» **SUPPLIED MATERIAL**:
--- Start ---

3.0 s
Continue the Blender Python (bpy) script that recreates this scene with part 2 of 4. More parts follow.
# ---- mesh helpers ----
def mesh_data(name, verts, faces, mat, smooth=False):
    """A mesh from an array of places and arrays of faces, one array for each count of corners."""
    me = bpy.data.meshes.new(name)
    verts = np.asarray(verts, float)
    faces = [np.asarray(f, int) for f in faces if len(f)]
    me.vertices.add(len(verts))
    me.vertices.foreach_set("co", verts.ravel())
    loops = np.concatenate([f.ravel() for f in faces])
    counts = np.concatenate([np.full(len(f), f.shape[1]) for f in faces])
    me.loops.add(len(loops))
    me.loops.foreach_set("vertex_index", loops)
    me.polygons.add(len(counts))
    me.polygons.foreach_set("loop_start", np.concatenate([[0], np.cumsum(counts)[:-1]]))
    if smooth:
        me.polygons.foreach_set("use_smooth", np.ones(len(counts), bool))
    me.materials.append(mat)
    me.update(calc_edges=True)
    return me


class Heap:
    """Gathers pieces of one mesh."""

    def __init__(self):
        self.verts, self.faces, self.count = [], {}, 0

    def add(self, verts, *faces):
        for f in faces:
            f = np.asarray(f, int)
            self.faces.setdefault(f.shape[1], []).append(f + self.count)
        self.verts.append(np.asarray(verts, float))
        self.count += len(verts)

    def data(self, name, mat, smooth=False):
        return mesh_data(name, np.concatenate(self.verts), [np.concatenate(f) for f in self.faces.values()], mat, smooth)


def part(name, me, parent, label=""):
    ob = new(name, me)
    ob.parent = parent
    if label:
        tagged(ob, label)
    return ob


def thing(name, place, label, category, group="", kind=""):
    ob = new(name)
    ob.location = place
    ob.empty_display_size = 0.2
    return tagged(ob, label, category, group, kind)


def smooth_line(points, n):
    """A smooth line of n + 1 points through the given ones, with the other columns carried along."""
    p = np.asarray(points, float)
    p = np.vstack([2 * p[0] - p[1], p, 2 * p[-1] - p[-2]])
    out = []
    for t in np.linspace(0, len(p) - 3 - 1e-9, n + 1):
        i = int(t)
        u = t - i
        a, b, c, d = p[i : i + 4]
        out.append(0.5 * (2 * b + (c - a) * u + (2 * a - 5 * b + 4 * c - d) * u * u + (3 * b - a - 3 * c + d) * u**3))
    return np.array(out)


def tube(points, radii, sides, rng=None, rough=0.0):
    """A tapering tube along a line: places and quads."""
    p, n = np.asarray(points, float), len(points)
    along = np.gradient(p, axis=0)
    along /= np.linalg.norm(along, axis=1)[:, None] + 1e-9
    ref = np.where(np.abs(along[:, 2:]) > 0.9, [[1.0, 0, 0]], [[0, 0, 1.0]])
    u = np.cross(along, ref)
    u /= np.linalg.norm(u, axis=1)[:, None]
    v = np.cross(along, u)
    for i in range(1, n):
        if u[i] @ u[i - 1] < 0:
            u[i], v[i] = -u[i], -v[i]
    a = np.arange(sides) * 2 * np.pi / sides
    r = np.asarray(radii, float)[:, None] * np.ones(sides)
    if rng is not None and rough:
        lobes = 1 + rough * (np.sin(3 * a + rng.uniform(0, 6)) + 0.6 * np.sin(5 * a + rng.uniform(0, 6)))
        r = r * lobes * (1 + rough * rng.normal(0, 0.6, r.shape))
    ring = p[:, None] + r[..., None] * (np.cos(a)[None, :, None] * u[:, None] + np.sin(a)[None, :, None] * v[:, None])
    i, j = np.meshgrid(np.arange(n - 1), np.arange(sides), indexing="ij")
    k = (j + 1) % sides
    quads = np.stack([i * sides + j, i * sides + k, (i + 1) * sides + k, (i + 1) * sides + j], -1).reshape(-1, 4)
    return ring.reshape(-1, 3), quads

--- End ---

» **SHORT EXERCISE**:
Above are the lines; repeat exactly the ones from the line containing "Continue the Blender" down to the line containing "self.verts, self.faces, self.count", both inclusive.

» **THE RESULT**:
Continue the Blender Python (bpy) script that recreates this scene with part 2 of 4. More parts follow.
# ---- mesh helpers ----
def mesh_data(name, verts, faces, mat, smooth=False):
    """A mesh from an array of places and arrays of faces, one array for each count of corners."""
    me = bpy.data.meshes.new(name)
    verts = np.asarray(verts, float)
    faces = [np.asarray(f, int) for f in faces if len(f)]
    me.vertices.add(len(verts))
    me.vertices.foreach_set("co", verts.ravel())
    loops = np.concatenate([f.ravel() for f in faces])
    counts = np.concatenate([np.full(len(f), f.shape[1]) for f in faces])
    me.loops.add(len(loops))
    me.loops.foreach_set("vertex_index", loops)
    me.polygons.add(len(counts))
    me.polygons.foreach_set("loop_start", np.concatenate([[0], np.cumsum(counts)[:-1]]))
    if smooth:
        me.polygons.foreach_set("use_smooth", np.ones(len(counts), bool))
    me.materials.append(mat)
    me.update(calc_edges=True)
    return me


class Heap:
    """Gathers pieces of one mesh."""

    def __init__(self):
        self.verts, self.faces, self.count = [], {}, 0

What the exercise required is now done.